Expertise: American politics, U.S. Congress, political parties, gender and politics

Danielle Thomsen, political science, studies American politics, U.S. Congress, and gender and politics. Her book, Opting Out of Congress: Partisan Polarization and the Decline of Moderate Candidates, examines the rise of partisan polarization in Congress. She finds that the benefits of serving in Congress today are too low for moderates to run, further exacerbating the ideological gulf between the two parties. She also studies contemporary patterns of women’s representation and why the number of Democratic women in Congress has increased dramatically since the 1980s while the number of Republican women has barely grown.

Her work, funded by the National Science Foundation, the American Association of University Women, the Dirksen Congressional Center, and the Social Science Research Council, has been published in the Journal of Politics, Legislative Studies Quarterly, Political Behavior, Political Research Quarterly, Politics, Groups, and Identities, and State Politics & Policy Quarterly.

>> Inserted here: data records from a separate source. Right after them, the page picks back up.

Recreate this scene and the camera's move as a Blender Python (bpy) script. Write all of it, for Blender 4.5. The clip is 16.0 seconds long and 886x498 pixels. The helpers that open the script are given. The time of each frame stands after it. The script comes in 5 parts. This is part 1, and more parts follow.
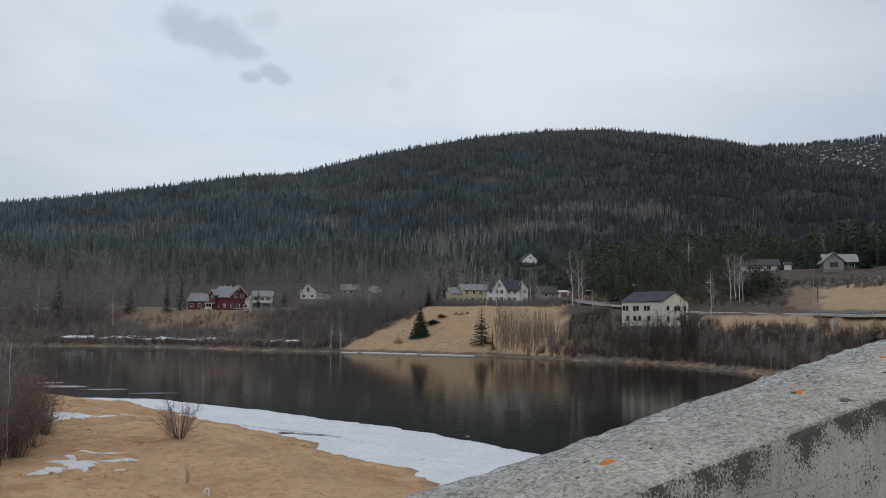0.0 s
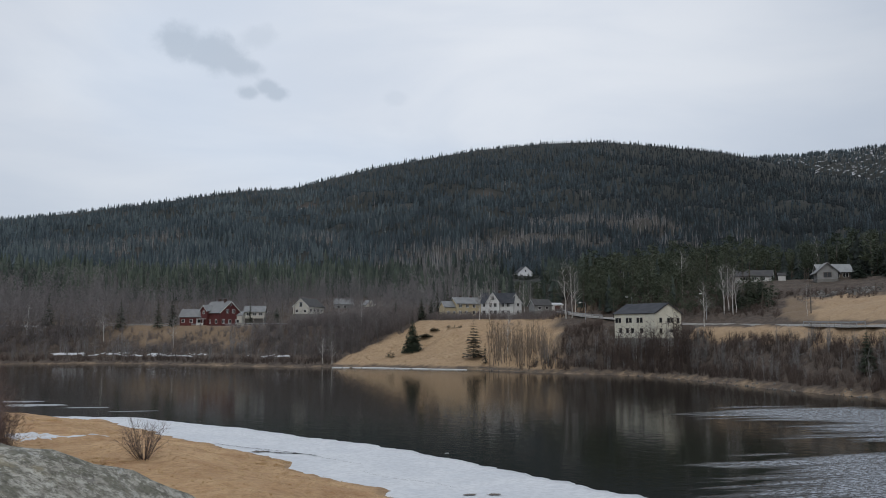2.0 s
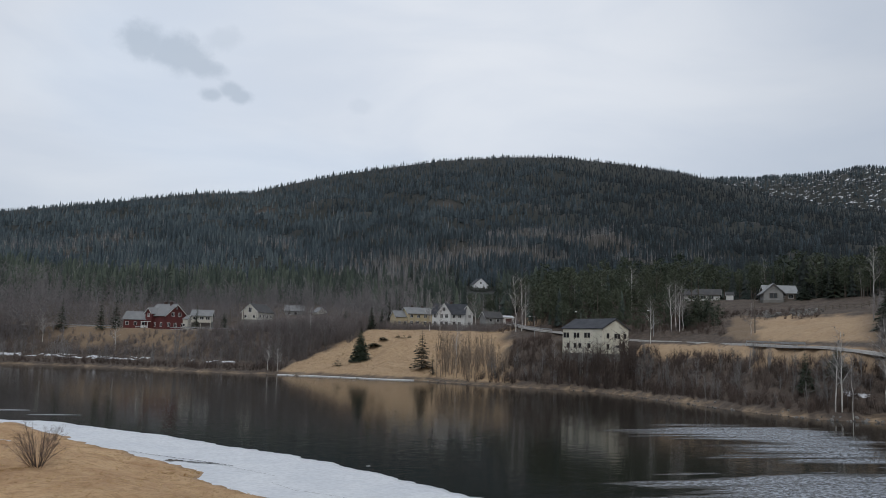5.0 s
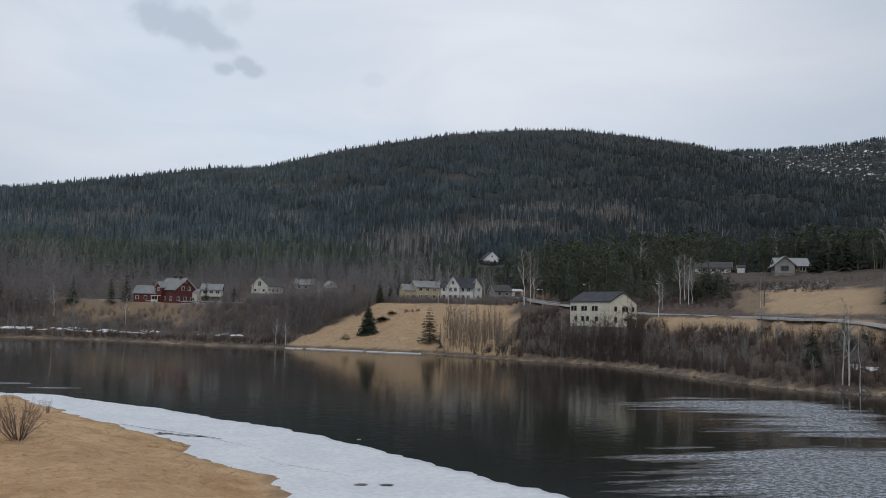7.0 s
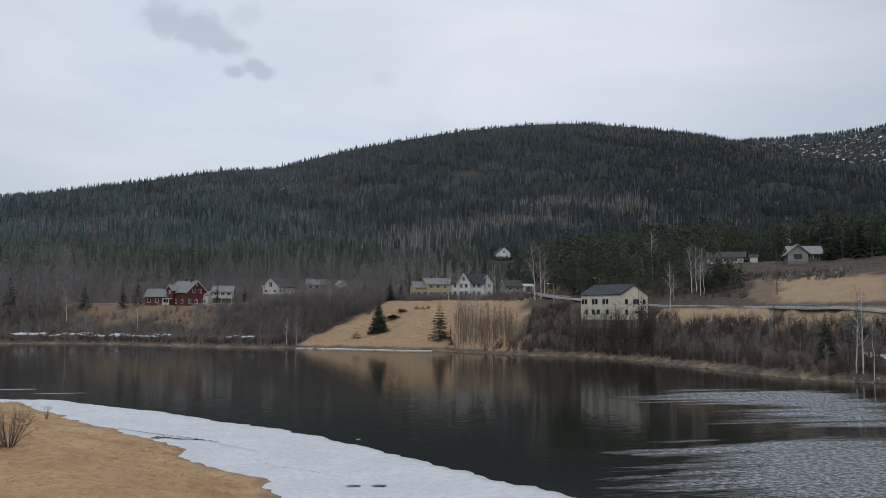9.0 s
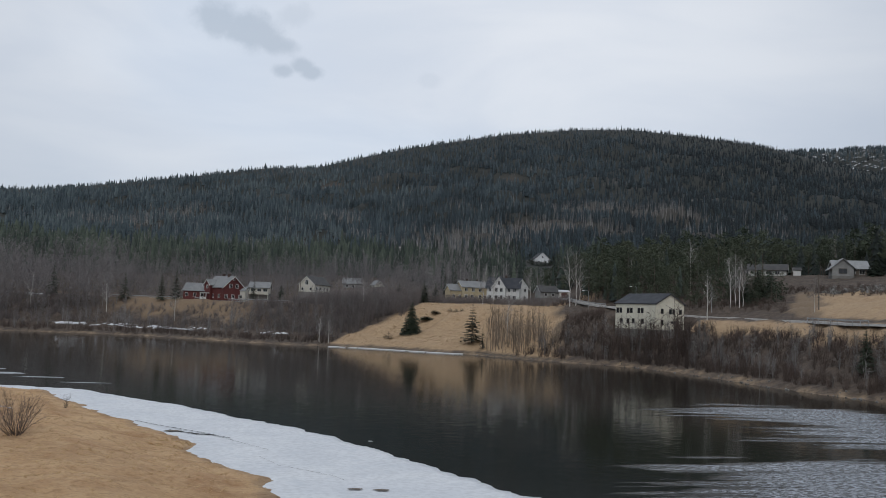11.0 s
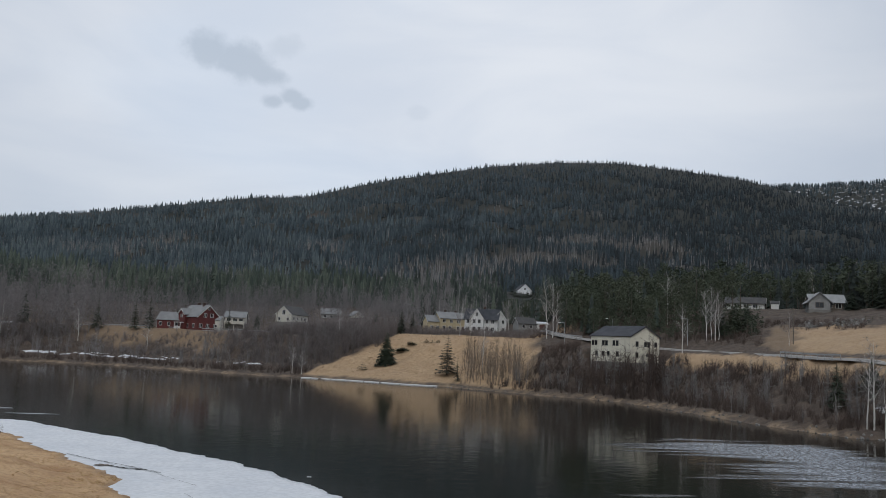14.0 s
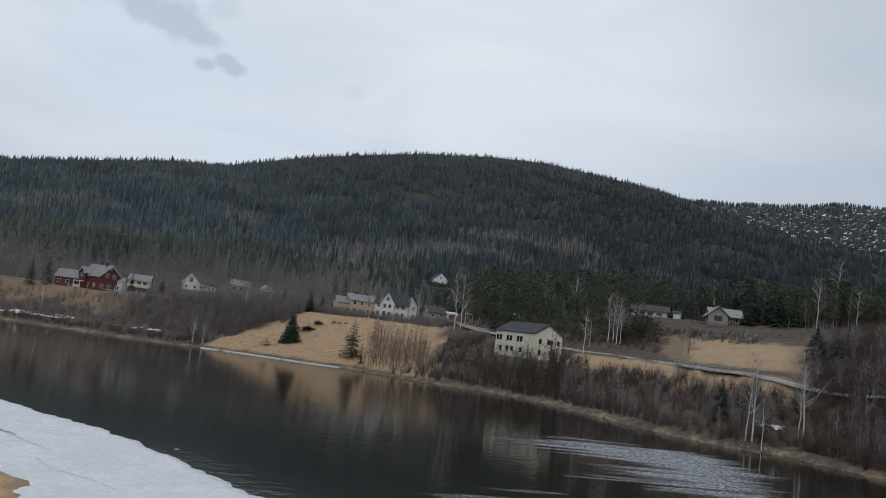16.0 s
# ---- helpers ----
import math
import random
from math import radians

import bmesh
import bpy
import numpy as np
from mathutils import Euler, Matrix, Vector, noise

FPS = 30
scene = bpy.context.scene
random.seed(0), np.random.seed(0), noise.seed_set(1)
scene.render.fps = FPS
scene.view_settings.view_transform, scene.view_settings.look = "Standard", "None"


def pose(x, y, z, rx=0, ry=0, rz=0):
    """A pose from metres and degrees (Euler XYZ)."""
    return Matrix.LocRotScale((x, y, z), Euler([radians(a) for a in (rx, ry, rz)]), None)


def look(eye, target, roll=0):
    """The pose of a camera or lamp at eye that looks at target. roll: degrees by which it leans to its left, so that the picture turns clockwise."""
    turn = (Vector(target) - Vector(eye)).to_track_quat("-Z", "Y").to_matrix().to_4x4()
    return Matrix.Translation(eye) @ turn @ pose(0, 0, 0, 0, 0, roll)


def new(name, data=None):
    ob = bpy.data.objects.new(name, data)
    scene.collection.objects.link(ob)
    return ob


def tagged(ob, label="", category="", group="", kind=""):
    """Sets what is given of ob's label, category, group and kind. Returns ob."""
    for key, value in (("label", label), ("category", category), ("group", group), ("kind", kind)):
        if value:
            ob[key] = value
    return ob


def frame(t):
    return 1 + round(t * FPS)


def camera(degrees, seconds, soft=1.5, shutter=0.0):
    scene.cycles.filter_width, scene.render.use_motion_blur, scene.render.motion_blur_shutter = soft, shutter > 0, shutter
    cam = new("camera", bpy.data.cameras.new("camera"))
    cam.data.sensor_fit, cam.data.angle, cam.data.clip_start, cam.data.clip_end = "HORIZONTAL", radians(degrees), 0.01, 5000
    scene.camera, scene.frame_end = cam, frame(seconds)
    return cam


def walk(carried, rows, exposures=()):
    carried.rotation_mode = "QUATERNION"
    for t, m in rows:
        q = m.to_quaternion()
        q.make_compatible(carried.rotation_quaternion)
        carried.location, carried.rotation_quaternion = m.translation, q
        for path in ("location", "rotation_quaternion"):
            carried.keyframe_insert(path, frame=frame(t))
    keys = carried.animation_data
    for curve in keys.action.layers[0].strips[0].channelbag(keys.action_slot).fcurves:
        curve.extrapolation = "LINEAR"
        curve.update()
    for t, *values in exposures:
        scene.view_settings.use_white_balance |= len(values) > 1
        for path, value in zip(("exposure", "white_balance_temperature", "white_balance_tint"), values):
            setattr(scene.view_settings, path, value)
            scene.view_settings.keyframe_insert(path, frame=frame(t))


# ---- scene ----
cam = camera(56.4, 16.0, soft=0.85)
PATH = [
    (0, (0.984, -3.298, 11.044), (1.43, -1.356, 11.212), 0.6),
    (0.5, (1.549, -3.08, 11.026), (1.996, -1.137, 11.18), 0.4),
    (1, (2.115, -2.819, 11.034), (2.562, -0.876, 11.186), 0.4),
    (1.5, (2.646, -2.608, 11.048), (3.093, -0.666, 11.215), 0.3),
    (2, (3.198, -2.222, 11.090), (3.649, -0.284, 11.291), 0.1),
    (2.5, (3.785, -1.848, 11.205), (4.292, 0.073, 11.438), 2.7),
    (3, (4.357, -1.58, 11.265), (4.914, 0.316, 11.574), 3.2),
    (3.5, (4.869, -1.411, 11.235), (5.424, 0.483, 11.556), 2.5),
    (4, (5.369, -1.32, 11.156), (5.923, 0.577, 11.466), 1.7),
    (4.5, (5.84, -1.212, 11.101), (6.387, 0.693, 11.369), 1.6),
    (7, (8.715, -0.385, 11.037), (9.229, 1.541, 11.201), 1.6),
    (7.5, (9.247, -0.203, 11.043), (9.744, 1.727, 11.202), 1.0),
    (8, (9.739, -0.041, 11.025), (10.225, 1.893, 11.184), 0.5),
    (8.5, (10.218, 0.137, 11.016), (10.706, 2.07, 11.175), 0.0),
    (9, (10.561, 0.346, 11.021), (11.043, 2.281, 11.177), 0.3),
    (11.5, (13.26, 1.372, 11.063), (13.628, 3.331, 11.226), 2.2),
    (12, (13.839, 1.577, 11.042), (14.198, 3.537, 11.221), 1.7),
    (12.5, (14.533, 1.819, 11.076), (14.888, 3.777, 11.275), 1.3),
    (13, (15.258, 2.023, 11.129), (15.614, 3.98, 11.337), 1.2),
    (13.5, (15.972, 2.197, 11.173), (16.337, 4.151, 11.394), 1.3),
    (14, (16.646, 2.321, 11.176), (17.056, 4.264, 11.413), 2.7),
    (14.5, (17.276, 2.41, 11.186), (17.744, 4.34, 11.42), 6.2),
    (15, (17.862, 2.554, 11.208), (18.363, 4.477, 11.433), 9.1),
    (15.5, (18.471, 2.659, 11.222), (18.988, 4.58, 11.435), 11.7),
    (16, (19.134, 2.772, 11.292), (19.728, 4.67, 11.512), 7.4),
]
walk(cam, [(t, look(eye, aim, roll)) for t, eye, aim, roll in PATH])

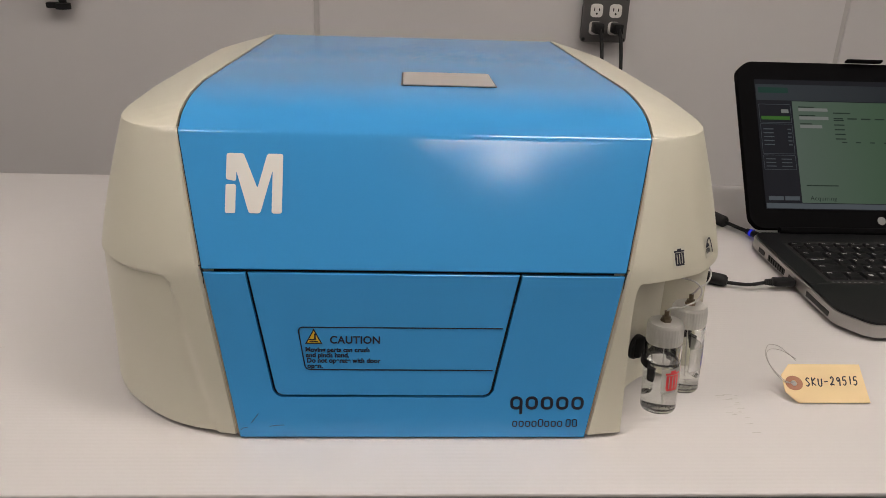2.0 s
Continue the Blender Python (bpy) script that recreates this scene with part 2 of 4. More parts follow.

Thomsen received her bachelor’s in political science and Spanish at Minnesota State University and her Ph.D. in government at Cornell University. She spent a year as a post-doctoral scholar at Duke University before joining the faculty at Syracuse University for three years. She accepted a position with UCI in 2018, served for a year as a visiting scholar at Princeton University, and now begins her official appointment at UCI.